### Dataset section
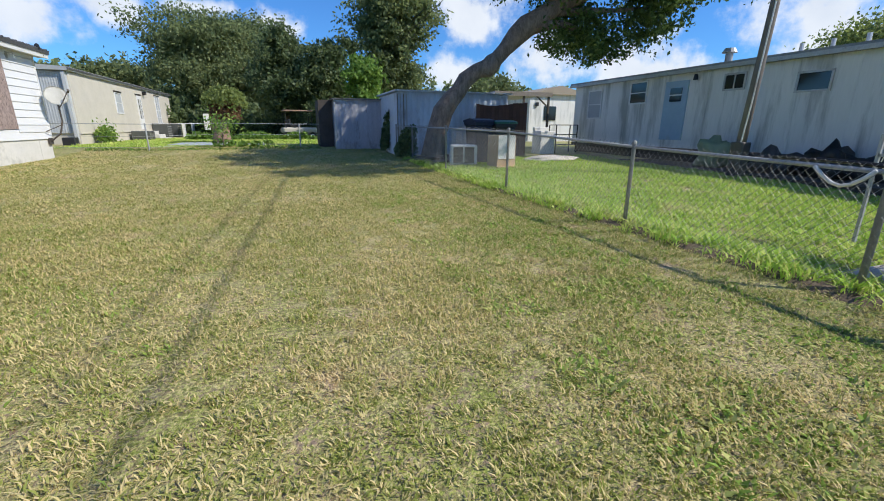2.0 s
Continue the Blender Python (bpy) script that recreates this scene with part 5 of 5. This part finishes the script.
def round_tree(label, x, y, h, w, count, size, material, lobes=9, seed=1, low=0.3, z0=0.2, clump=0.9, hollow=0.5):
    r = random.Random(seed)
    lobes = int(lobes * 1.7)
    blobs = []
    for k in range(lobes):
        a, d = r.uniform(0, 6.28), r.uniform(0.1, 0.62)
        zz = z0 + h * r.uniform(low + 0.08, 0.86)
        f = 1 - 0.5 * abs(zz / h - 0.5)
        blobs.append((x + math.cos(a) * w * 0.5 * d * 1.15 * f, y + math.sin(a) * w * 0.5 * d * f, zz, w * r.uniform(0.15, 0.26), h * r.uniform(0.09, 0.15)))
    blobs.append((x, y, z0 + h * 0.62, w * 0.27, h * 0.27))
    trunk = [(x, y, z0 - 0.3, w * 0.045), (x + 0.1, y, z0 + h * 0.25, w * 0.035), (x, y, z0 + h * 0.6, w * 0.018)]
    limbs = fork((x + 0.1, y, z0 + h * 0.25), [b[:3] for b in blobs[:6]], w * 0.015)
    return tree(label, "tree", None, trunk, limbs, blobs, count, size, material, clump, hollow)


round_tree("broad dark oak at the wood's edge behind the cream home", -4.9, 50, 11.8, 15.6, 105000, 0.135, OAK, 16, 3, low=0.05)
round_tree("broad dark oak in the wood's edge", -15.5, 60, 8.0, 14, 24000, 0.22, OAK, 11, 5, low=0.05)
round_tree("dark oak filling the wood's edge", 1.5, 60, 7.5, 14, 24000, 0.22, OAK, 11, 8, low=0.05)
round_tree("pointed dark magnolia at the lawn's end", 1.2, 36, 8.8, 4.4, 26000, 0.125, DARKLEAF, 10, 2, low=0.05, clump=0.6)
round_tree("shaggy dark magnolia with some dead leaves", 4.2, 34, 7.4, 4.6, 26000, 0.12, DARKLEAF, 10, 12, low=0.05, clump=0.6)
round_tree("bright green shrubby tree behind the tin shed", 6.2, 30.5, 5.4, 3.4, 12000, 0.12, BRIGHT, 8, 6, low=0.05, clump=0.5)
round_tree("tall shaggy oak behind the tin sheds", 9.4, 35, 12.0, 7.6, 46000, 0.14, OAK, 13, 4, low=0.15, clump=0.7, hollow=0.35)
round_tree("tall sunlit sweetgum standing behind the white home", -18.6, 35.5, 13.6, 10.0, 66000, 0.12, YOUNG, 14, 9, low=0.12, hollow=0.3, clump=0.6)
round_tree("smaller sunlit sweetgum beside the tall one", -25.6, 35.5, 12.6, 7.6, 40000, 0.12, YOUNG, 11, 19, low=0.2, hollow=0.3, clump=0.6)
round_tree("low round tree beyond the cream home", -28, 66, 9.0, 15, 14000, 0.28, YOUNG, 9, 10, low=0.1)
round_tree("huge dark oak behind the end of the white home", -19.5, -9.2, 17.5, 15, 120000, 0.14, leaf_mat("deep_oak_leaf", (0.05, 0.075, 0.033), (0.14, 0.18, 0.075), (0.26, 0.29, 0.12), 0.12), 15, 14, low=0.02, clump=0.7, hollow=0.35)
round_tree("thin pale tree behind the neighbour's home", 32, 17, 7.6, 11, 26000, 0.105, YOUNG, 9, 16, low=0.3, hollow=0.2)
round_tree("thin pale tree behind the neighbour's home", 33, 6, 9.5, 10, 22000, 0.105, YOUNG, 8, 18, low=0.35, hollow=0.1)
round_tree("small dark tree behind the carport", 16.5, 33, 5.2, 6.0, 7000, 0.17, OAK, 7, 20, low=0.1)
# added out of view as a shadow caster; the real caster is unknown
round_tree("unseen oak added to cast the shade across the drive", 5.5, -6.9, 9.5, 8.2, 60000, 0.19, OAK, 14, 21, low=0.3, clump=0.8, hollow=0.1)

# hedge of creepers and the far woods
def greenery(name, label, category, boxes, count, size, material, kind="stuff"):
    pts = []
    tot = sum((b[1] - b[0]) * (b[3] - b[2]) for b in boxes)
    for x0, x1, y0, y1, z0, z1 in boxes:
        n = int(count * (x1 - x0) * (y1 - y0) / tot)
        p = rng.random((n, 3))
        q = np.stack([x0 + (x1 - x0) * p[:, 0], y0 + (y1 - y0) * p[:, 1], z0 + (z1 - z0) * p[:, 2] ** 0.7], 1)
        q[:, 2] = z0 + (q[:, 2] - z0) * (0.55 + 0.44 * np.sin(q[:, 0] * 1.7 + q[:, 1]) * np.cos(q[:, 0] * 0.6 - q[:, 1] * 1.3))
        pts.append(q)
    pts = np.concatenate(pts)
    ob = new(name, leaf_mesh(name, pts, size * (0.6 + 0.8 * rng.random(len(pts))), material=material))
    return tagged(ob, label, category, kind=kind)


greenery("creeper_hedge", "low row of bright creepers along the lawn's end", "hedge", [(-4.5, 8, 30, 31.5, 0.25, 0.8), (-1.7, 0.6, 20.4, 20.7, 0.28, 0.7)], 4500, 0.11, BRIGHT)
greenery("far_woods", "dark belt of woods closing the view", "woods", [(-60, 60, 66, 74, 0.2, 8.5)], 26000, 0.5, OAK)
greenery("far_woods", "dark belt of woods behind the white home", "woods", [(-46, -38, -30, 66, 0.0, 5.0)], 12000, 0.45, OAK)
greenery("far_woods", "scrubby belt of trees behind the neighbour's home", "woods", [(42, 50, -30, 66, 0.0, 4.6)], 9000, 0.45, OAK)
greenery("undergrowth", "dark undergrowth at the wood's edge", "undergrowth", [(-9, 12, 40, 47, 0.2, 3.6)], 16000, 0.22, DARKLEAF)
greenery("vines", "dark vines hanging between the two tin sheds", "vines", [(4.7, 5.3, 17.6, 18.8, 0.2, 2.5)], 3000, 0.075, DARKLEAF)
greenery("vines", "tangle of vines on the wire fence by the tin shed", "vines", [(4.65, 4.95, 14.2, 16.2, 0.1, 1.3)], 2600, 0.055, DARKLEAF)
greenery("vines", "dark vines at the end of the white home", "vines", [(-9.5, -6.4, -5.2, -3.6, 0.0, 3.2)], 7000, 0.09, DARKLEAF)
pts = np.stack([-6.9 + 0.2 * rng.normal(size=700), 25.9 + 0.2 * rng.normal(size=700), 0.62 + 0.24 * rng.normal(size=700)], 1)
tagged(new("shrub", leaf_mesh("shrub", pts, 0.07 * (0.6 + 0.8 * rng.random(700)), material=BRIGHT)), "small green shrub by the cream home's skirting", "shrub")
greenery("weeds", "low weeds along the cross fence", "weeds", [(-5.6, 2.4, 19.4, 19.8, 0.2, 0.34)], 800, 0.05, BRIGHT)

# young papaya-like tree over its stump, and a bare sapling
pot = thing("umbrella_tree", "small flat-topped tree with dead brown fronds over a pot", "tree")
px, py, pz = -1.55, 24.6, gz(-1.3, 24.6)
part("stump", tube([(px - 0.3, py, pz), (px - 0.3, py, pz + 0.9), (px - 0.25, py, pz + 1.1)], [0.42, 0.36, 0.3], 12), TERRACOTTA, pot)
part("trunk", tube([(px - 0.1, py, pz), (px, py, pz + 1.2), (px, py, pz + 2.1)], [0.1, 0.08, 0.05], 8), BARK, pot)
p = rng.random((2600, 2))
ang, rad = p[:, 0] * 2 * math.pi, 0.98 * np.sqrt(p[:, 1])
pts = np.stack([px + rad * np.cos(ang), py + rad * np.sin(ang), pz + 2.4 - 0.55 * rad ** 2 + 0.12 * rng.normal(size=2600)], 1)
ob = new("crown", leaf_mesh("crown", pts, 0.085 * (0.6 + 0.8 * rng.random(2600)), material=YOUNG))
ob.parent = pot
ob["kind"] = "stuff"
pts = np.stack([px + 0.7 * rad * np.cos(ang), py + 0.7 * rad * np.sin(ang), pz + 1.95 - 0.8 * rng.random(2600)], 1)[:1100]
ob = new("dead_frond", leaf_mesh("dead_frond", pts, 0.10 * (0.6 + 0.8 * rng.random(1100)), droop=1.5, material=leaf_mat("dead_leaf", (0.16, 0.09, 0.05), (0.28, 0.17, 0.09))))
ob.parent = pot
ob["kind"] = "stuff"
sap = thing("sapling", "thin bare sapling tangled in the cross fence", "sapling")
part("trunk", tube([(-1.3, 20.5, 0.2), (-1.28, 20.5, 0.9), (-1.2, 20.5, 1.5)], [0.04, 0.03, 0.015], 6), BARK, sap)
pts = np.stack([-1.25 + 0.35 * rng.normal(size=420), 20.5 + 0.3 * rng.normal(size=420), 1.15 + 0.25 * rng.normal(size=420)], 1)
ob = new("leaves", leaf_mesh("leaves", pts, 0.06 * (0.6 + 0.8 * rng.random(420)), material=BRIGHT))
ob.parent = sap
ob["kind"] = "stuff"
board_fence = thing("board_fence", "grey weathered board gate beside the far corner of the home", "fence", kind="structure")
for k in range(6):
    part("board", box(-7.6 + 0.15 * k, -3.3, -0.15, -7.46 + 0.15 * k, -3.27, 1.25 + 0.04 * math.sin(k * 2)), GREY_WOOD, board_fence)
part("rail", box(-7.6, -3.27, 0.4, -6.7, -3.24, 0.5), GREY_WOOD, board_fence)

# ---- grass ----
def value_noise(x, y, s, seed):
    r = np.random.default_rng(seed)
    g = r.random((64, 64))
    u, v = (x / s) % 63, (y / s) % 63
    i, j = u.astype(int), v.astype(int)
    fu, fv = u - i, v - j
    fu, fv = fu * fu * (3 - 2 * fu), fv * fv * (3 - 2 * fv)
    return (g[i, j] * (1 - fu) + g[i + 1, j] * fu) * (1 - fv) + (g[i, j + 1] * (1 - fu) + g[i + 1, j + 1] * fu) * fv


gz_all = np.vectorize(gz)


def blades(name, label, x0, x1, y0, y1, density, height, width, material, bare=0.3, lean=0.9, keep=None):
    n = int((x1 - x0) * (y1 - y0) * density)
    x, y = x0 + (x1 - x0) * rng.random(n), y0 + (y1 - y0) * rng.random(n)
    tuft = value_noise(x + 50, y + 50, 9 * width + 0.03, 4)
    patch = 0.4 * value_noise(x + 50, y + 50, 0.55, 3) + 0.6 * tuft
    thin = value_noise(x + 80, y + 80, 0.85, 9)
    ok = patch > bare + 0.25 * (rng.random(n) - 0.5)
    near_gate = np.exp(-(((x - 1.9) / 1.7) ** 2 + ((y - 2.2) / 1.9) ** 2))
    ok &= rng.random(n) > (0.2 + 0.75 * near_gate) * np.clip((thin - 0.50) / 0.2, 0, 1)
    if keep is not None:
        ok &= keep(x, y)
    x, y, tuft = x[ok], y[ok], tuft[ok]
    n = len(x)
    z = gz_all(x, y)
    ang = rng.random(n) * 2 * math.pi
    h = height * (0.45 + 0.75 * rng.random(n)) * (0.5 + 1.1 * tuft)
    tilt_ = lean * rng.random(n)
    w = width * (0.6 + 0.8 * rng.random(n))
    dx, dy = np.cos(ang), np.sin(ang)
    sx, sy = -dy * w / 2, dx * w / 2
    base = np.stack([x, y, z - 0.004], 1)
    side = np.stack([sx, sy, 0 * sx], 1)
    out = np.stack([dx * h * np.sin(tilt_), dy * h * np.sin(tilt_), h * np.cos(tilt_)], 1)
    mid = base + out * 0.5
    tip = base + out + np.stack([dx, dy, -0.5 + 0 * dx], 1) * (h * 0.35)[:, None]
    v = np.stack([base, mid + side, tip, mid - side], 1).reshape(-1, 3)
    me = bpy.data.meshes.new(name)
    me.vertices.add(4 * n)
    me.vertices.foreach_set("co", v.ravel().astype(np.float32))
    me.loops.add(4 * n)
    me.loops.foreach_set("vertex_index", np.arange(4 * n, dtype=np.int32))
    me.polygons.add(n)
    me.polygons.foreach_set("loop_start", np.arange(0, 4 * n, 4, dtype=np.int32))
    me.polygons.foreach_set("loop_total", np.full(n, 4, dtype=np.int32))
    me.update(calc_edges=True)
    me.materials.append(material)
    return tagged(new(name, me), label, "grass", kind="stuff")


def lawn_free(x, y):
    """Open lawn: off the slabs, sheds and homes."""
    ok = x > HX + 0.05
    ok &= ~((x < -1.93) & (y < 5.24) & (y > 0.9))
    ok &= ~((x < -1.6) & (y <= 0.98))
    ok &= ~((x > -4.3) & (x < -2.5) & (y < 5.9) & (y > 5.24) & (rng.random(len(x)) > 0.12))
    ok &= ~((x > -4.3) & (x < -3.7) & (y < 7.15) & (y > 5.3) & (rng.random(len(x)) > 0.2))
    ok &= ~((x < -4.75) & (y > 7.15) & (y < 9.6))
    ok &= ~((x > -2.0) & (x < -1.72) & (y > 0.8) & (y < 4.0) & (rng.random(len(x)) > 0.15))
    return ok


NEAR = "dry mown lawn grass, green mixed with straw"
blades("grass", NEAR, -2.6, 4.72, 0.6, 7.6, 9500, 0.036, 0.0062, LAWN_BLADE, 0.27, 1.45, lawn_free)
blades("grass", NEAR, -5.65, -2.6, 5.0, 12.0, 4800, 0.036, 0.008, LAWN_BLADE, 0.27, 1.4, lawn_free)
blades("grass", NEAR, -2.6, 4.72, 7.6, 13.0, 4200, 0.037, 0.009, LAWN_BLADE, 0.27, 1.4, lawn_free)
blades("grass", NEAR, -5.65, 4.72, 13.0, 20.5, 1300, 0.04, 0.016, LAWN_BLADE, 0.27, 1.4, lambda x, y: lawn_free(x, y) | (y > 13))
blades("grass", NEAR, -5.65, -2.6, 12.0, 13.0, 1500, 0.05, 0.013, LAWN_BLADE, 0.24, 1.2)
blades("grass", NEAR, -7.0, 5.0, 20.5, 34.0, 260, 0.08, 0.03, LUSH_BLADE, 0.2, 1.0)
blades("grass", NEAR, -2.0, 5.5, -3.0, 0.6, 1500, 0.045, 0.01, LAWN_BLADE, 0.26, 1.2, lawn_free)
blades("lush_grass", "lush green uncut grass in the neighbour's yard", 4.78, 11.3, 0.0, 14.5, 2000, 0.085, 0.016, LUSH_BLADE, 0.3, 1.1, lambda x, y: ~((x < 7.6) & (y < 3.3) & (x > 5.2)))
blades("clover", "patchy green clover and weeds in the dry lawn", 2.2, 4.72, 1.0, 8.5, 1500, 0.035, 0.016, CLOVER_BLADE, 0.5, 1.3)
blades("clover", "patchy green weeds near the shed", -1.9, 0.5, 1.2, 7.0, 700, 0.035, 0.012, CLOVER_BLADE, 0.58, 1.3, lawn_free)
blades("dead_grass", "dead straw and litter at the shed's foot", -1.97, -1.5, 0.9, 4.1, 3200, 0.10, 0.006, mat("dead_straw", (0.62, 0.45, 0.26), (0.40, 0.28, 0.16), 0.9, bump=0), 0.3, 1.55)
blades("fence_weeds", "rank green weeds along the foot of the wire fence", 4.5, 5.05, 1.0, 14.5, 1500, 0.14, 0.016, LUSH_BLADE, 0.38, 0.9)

### Exercise directions
Return, unchanged, the run of lines above that opens with the line containing "Continue the Blender" and closes with the line containing "material, clump, hollow)". Include both.

### Result below
Continue the Blender Python (bpy) script that recreates this scene with part 5 of 5. This part finishes the script.
def round_tree(label, x, y, h, w, count, size, material, lobes=9, seed=1, low=0.3, z0=0.2, clump=0.9, hollow=0.5):
    r = random.Random(seed)
    lobes = int(lobes * 1.7)
    blobs = []
    for k in range(lobes):
        a, d = r.uniform(0, 6.28), r.uniform(0.1, 0.62)
        zz = z0 + h * r.uniform(low + 0.08, 0.86)
        f = 1 - 0.5 * abs(zz / h - 0.5)
        blobs.append((x + math.cos(a) * w * 0.5 * d * 1.15 * f, y + math.sin(a) * w * 0.5 * d * f, zz, w * r.uniform(0.15, 0.26), h * r.uniform(0.09, 0.15)))
    blobs.append((x, y, z0 + h * 0.62, w * 0.27, h * 0.27))
    trunk = [(x, y, z0 - 0.3, w * 0.045), (x + 0.1, y, z0 + h * 0.25, w * 0.035), (x, y, z0 + h * 0.6, w * 0.018)]
    limbs = fork((x + 0.1, y, z0 + h * 0.25), [b[:3] for b in blobs[:6]], w * 0.015)
    return tree(label, "tree", None, trunk, limbs, blobs, count, size, material, clump, hollow)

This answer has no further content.